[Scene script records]
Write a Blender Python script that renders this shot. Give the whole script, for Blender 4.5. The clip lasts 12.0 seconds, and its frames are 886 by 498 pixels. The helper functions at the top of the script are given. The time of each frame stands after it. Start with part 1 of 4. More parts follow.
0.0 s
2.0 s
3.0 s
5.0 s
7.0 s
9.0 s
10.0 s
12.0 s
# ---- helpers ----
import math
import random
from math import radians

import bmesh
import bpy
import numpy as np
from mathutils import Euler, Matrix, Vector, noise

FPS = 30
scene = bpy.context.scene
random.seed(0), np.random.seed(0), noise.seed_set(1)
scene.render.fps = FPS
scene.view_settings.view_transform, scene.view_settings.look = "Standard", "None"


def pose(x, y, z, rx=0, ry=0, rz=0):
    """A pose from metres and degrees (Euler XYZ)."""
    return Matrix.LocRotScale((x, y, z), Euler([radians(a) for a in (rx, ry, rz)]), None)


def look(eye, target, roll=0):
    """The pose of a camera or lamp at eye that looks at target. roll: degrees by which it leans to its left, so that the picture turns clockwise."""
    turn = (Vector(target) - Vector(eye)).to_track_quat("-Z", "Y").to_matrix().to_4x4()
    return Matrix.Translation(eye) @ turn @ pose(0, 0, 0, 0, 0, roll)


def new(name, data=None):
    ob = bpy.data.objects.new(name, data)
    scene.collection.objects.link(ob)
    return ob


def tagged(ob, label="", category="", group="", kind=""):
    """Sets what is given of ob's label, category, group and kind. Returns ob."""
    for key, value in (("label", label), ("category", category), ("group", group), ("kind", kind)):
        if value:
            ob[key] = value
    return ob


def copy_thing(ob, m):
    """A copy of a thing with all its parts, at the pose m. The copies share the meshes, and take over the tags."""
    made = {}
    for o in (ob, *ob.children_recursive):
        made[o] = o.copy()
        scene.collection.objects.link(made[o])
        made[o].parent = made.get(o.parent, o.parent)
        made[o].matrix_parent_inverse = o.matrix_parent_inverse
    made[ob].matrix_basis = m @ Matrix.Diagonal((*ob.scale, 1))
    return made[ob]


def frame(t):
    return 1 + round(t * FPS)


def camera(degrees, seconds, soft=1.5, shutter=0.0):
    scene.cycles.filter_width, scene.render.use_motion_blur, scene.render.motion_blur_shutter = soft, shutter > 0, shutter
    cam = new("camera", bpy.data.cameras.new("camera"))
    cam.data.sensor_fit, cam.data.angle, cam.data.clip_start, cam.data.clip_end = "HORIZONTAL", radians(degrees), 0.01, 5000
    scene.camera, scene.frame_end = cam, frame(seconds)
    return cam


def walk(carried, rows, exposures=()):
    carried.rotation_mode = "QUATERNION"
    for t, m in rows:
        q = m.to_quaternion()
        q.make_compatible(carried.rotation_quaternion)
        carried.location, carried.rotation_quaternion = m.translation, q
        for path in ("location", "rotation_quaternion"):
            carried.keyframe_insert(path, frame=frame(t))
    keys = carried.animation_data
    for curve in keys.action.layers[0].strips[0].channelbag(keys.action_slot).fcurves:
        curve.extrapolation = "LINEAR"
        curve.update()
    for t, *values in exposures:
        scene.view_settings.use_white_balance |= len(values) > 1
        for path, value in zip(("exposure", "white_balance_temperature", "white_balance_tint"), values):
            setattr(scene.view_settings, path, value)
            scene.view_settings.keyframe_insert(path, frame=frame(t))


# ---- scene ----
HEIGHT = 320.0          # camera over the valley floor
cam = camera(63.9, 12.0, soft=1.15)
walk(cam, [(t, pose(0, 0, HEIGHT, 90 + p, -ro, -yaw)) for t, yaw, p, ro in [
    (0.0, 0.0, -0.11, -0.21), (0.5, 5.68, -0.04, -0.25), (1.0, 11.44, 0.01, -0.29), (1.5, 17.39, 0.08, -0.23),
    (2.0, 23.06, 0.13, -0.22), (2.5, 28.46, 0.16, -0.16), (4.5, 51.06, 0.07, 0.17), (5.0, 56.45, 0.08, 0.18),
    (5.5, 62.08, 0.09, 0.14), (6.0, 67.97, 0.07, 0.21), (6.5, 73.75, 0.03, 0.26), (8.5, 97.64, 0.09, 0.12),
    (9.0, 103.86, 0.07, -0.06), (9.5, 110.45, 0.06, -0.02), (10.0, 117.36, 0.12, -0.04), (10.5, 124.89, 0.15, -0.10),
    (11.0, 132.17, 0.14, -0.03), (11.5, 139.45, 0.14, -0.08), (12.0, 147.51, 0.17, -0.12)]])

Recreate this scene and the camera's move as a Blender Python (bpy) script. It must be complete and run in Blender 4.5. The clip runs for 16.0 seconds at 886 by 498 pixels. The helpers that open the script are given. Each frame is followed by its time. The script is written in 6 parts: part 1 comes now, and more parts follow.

Task directions:
Without changing anything, quote the lines from the top of the data to the line that contains "import bmesh", including that line.

Expected answer:
Write a Blender Python script that renders this shot. Give the whole script, for Blender 4.5. The clip lasts 12.0 seconds, and its frames are 886 by 498 pixels. The helper functions at the top of the script are given. The time of each frame stands after it. Start with part 1 of 4. More parts follow.
0.0 s
2.0 s
3.0 s
5.0 s
7.0 s
9.0 s
10.0 s
12.0 s
# ---- helpers ----
import math
import random
from math import radians

import bmesh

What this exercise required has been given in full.